Orucun muazzam şartı binasının ihlâs temeline dayanması ve riya ve heves şaibesiyle karışmamış olmasıdır. Oruç sahibi ihlâs makamında yerleşip kalıcı olmadıkça onu saklayamaz ve hâlini insanların gözünden gizleyemez. Diğeri uzuv ve organlarım ilim ve hâli korumak kaydıyla gözetmeli ve korumalıdır. Karnını ve avret yerini yemeden, içmeden ve cimadan koruduğu gibi gözü haram, mekruh ve boş bakışlardan korumaya riayet etmelidir. Kulağı haram seslerden, gıybet ve boş sözlerden, dil yalan, gıybet, dedikodu, küfür ve kötü sözden, el ve ayağı fasit harekeler ve gayri meşru çabalardan alıkoymalı ve men etmelidir ki orucun faydası olan lezzetleri ve şevkleri terk etmek ve nefsin alışkanlıklarından ve sevdiklerinden ayrılmak muhalefet yolunda geniş ve rahat olması sebebiyle bâtıl olmasın.
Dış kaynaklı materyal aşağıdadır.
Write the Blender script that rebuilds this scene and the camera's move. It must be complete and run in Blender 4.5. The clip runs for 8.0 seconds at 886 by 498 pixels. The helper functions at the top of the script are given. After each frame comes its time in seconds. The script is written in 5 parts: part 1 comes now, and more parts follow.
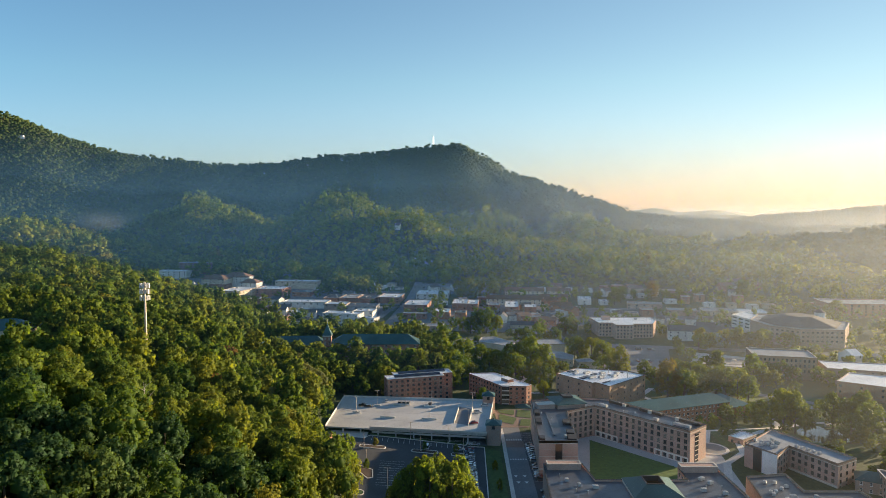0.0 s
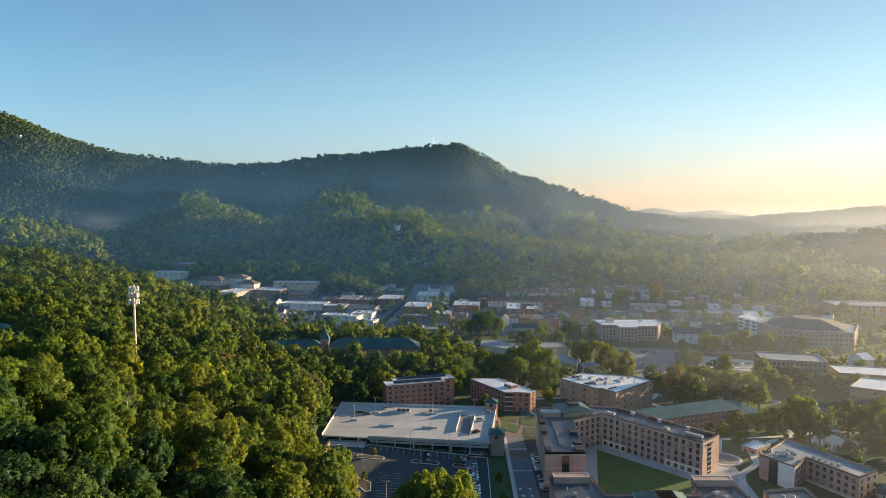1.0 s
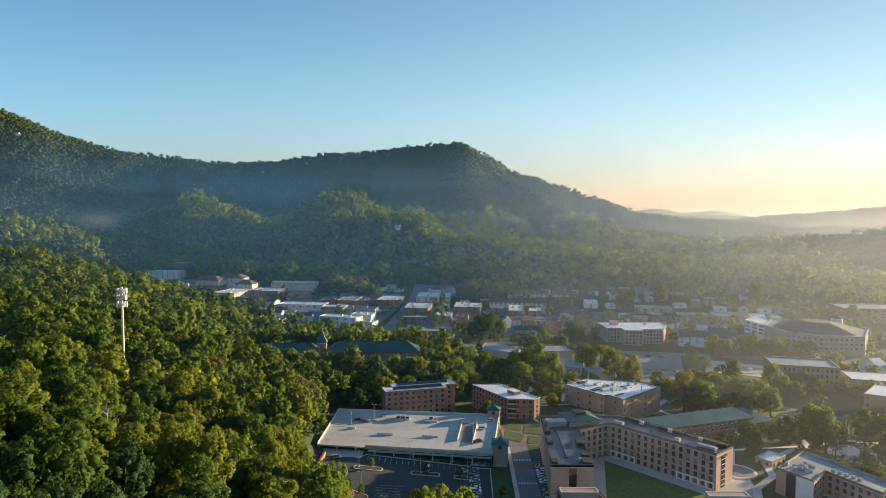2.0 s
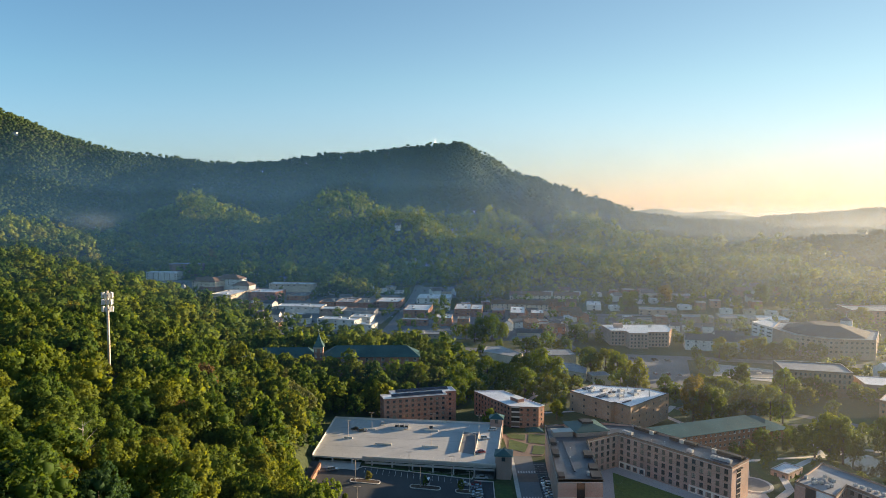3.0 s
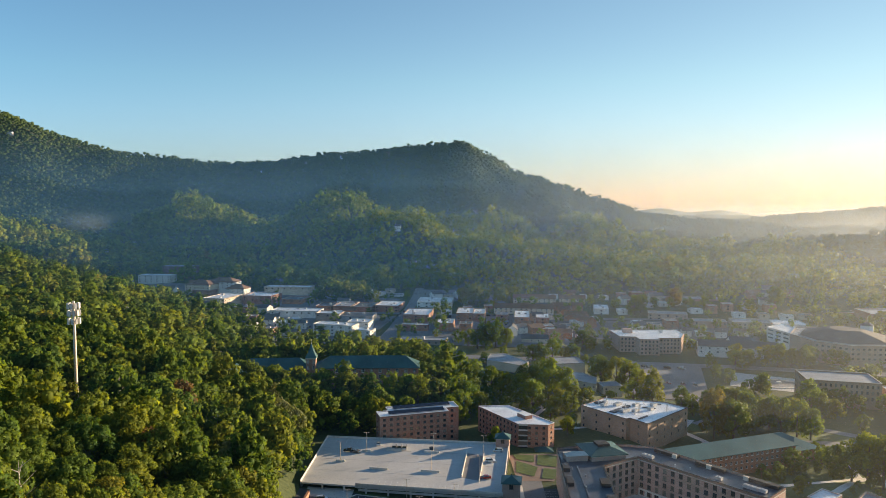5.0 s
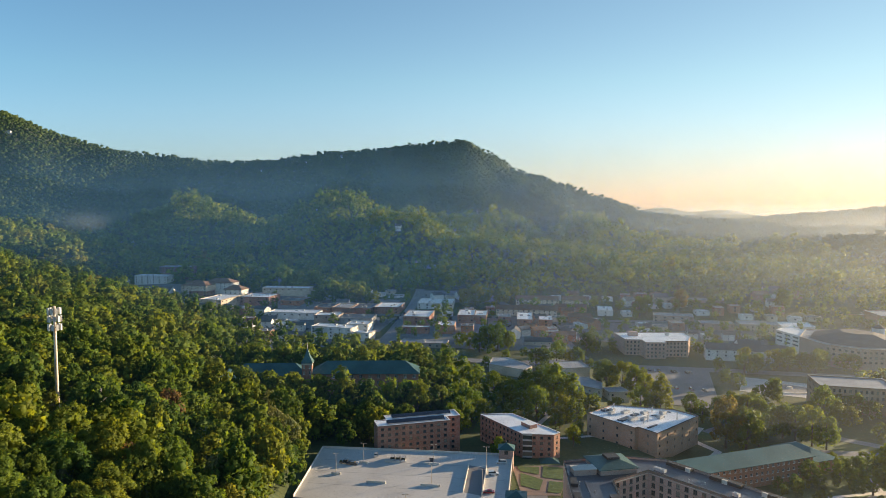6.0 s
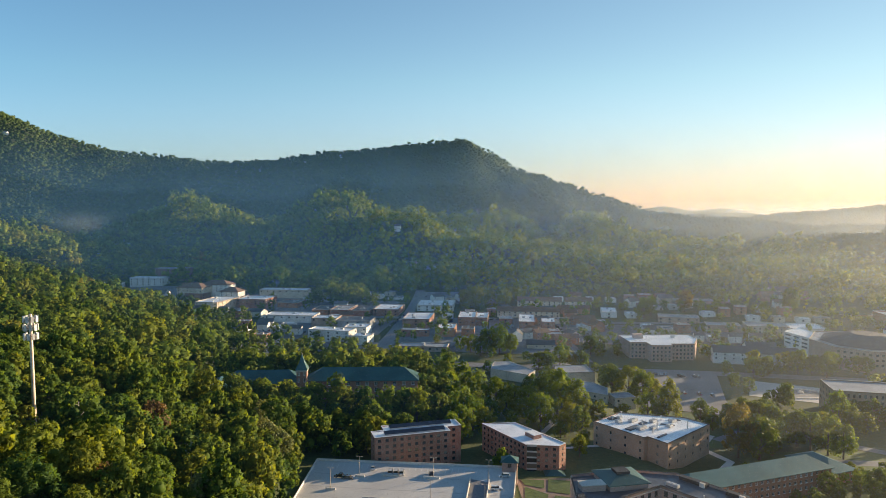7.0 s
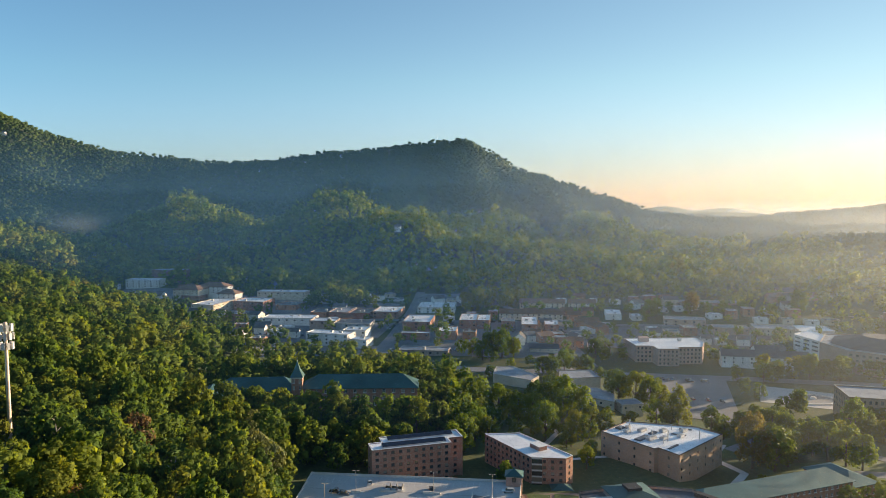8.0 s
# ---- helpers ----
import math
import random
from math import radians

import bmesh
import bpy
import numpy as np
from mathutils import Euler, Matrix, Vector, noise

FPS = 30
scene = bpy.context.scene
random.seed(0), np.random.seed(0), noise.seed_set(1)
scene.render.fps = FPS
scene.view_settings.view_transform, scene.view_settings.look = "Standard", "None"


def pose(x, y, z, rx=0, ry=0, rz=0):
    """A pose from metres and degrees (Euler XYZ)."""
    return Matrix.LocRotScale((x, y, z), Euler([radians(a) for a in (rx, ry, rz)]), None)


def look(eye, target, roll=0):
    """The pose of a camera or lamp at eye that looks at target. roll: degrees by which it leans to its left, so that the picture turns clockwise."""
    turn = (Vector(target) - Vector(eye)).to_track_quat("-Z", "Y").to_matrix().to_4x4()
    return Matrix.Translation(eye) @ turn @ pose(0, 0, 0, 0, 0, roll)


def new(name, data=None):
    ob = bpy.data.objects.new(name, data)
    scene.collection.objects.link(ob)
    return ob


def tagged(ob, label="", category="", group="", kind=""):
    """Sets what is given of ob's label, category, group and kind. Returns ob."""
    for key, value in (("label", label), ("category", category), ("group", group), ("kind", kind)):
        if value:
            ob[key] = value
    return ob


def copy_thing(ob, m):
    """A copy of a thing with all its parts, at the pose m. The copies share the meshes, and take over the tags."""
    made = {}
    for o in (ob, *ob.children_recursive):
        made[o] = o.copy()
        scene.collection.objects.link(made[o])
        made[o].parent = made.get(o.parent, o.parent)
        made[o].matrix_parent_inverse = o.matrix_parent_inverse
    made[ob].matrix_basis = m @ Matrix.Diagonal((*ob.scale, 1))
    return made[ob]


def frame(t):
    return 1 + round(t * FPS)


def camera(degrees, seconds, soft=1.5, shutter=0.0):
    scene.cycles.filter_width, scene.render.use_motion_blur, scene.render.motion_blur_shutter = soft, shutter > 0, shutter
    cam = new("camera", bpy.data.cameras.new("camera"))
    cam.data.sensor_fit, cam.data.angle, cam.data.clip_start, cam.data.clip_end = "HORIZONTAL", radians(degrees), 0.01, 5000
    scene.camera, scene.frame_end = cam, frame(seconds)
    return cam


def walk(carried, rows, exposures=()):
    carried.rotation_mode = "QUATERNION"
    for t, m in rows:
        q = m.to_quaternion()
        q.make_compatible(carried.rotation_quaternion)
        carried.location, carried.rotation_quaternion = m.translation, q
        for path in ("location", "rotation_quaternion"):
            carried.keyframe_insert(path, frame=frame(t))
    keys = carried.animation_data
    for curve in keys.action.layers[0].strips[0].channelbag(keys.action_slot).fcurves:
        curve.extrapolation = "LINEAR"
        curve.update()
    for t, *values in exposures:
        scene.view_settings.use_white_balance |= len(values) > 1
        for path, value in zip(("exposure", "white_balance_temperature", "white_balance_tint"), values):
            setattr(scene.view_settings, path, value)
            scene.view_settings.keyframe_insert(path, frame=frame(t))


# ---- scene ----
cam = camera(64, 8.0, 0.8)
PATH = [
    (0, (0.868, -0.466, 118.01), (0.867, 1.529, 117.874), 0.0),
    (0.5, (0.604, 6.609, 117.979), (0.603, 8.604, 117.843), -0.1),
    (1, (0.283, 13.732, 117.941), (0.282, 15.727, 117.805), -0.0),
    (1.5, (-0.016, 20.972, 117.906), (-0.018, 22.968, 117.769), 0.2),
    (3, (-0.318, 43.34, 117.772), (-0.322, 45.335, 117.635), 0.2),
    (3.5, (-0.346, 50.892, 117.774), (-0.351, 52.888, 117.637), 0.2),
    (4, (-0.279, 58.499, 117.779), (-0.285, 60.495, 117.642), 0.2),
    (4.5, (-0.229, 66.081, 117.795), (-0.235, 68.076, 117.658), 0.1),
    (6, (-0.117, 88.867, 117.936), (-0.128, 90.862, 117.797), 0.1),
    (6.5, (0.035, 96.663, 118.003), (0.024, 98.658, 117.863), 0.0),
    (7, (0.208, 104.531, 118.065), (0.196, 106.526, 117.925), -0.1),
    (7.5, (0.31, 112.29, 118.106), (0.297, 114.285, 117.966), -0.2),
    (8, (0.376, 119.909, 118.146), (0.361, 121.904, 118.006), -0.2),
]
walk(cam, [(t, look(eye, target, roll)) for t, eye, target, roll in PATH])
# ---- world, sun, exposure ----
SUN_AZ, SUN_EL = radians(61), radians(8.6)
world = bpy.data.worlds.new("morning_sky")
scene.world = world
world.use_nodes = True
wn = world.node_tree
sky = wn.nodes.new("ShaderNodeTexSky")
sky.sky_type = "NISHITA"
sky.sun_disc = False
sky.sun_elevation, sky.sun_rotation = SUN_EL, SUN_AZ
sky.altitude, sky.air_density, sky.dust_density, sky.ozone_density = 1000, 1.0, 0.05, 2.0
wn.nodes["Background"].inputs["Strength"].default_value = 0.089
# warm the low sky all round: morning haze under the clear blue
geo_in = wn.nodes.new("ShaderNodeTexCoord")
split = wn.nodes.new("ShaderNodeSeparateXYZ")
low = wn.nodes.new("ShaderNodeValToRGB")
low.color_ramp.elements[0].position, low.color_ramp.elements[0].color = 0.0, (0.92, 0.80, 1.0, 1)
low.color_ramp.elements[1].position, low.color_ramp.elements[1].color = 0.16, (0.97, 1.0, 0.985, 1)
tone = wn.nodes.new("ShaderNodeMix")
tone.data_type, tone.blend_type = "RGBA", "MULTIPLY"
tone.inputs["Factor"].default_value = 1.0
wn.links.new(geo_in.outputs["Generated"], split.inputs[0])
wn.links.new(split.outputs["Z"], low.inputs["Fac"])
wn.links.new(sky.outputs["Color"], tone.inputs["A"])
wn.links.new(low.outputs["Color"], tone.inputs["B"])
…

Yine “Öyle oruçlular vardır ki oruçtan nasipleri açlık ve susuzluktan başkası değildir” hadisi onun hakkında doğru olmasın. Hadiste şöyle buyrulmuştur: “Beş şey orucu iftar (bâtıl) eder. Yalan, dedikodu, gıybet, yalan yere yemin ve şehvetli bakış?” Yine başka bir hadiste şöyle gelmiştir: “Oruç kalkandır. O halde sizden biri oruçlu olduğunda kötü söz söylemesin, cahillik etmesin ve birisi ona kötü söz söylediğinde “ben oruçluyum” desin.” Oruç kulun yanında ilâhî bir emanettir. Nitekim bir hadiste şöyle buyrulmuştur: “Oruç emanettir öyleyse her biriniz emaneti koruyun.” Onu korumak ise zahir ve bâtına riayet etmeden ve uzuvları sakındırmadan olmaz. Zira bazen uzuvlardan birisi ilmin işaretine muhâlif bir tasarrufta bulunarak o emanete ihanet edebilir. “O gözlerin ihanetlerini ve göğüslerin sakladıklarını bilir.”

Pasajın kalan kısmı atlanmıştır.